Thursday, 19 May 2011

Gross National Happiness

In my last post I talked about the failings of GDP.  These observations, of course, are neither ground-breaking nor new.  There are a number of initiatives under way already, each attempting to measure well-being more generally.  The science of happiness is now a recognised and burgeoning field.  And as long ago as 1972 the term Gross National Happiness was coined (by the former king of Bhutan as you might have guessed).  At first glance it would appear that GNH is the obvious alternative to GDP that we've all been waiting for.  It does indeed have the potential to be a very worthy measure, but for all its merits, it does suffer some major drawbacks itself.  And in fear of becoming known as a bit of a naysayer, I will pick them apart here.  (In my defence, this is hopefully another stepping stone on the way to an understanding of what is really important to us).  I have three points to cover and I shall do them in reverse order of importance (as I see them).  So if you are already bored with my constant whinging, you can skip ahead a bit.

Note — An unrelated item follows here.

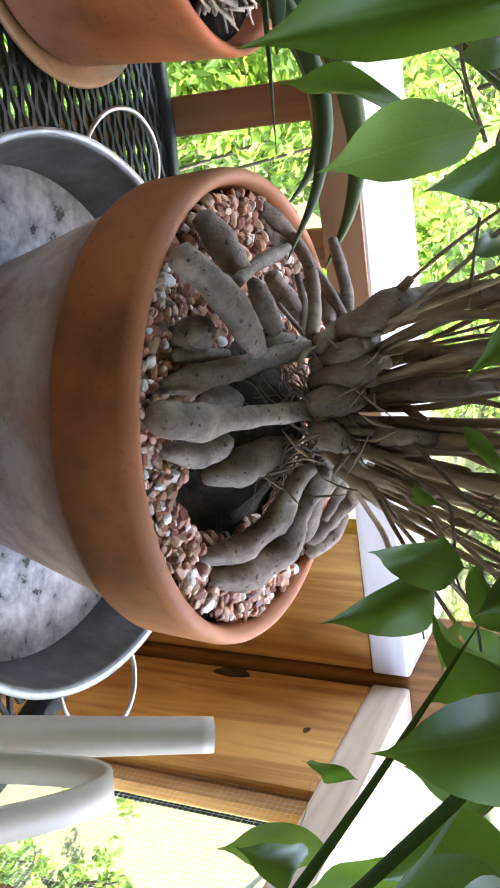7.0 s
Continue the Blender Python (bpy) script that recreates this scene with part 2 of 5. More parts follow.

The first problem with GNH is that it's a lot more tricky to define than GDP.  To a large extent it is a subjective, interview-based measure.  Fortunately, the subjective concerns regarding happiness questioning have largely been allayed by studies showing that people's responses to questions correlate well with other bodily indicators of emotion.  However, the problem remains that the methods are not transparently portable across language and cultural boundaries.  Questions can never be translated precisely, and responses from people of different cultures - such as those under more repressive regimes - may well not reflect emotions in the same way.  As such, without a globally comparable measure of GNH, governments are unlikely to take it seriously and make it a top priority when policy making.  Of course, it must be noted that the non-portability of a GNH measure across borders does not prevent it being used as a very valuable tool in gauging and comparing happiness between regions.  In itself this makes it worthwhile pursuing.

Brushing aside those fluffy problems of measurement, and assuming we could pin something concrete down, then surely maximising GNH is exactly what we should be striving for?  Drive this up the political agenda and it's happy days all round, right?  Well, as you've come to expect, not quite.  GNH brings along with it two of the major flaws with GDP.

The first is that blasted G at the front.  Gross.  Indeed it is.  Actually, I think it's kinda the wrong term anyway, but, nevertheless, in this context it serves to mean 'total'.  Total happiness.  Sounds awesome, huh?  Well, the problem is, you can increase the total by making the richest richer ... or rather the happiest happier ... and leaving the poor untouched.  That is, you could increase GNH by increasing the happiness inequality.  So a measure that obscures this is potentially dangerous.  We need to be less gross about it.

Finally, the humdinger.  Anyone remember the dot com bubble bursting or the recent credit crisis?  These were both examples of what can result by short-termism, by borrowing from tomorrow to finance today.  Eventually, it all comes tumbling down.  The same applies to GNH.  Such a measure does not account for the future and so could encourage 'unsustainable happiness'.  (I'm not sure why I put that in quotes but it seemed right).  The government could print a hundred billion pounds and give everyone a windfall payment, which would make everyone happier for a while, but it would come back to bite pretty soon, and hard.  Similarly, we could do something in the short term to improve happiness which was detrimental to the environment - and therefore to happiness - in the long term.

So to summarise, I do believe in the concept of a happiness index, but it needs to incorporate inequality rather than being a 'gross' figure.  And, fundamentally, it must take account of the happiness of future generations and not just those answering the questions today, in order that decisions made to improve well-being are sustainable.  None of us wants to experience a happiness crunch! (Although it does sound rather deliciously like a new cereal from Kellogg's - in which case I'll give it a whirl).  Finally, any happiness index must be as easy to calculate and as portable as possible.  Easy for me to say, I know.  I don't have any answers on this today, but I have every faith that lots of far cleverer people than me are working on this very issue in big shiny buildings somewhere :o/  All I can state is that until a happiness index is quoted on the news each month in the same breath as the inflation and unemployment figures, then it will do nothing to push policy.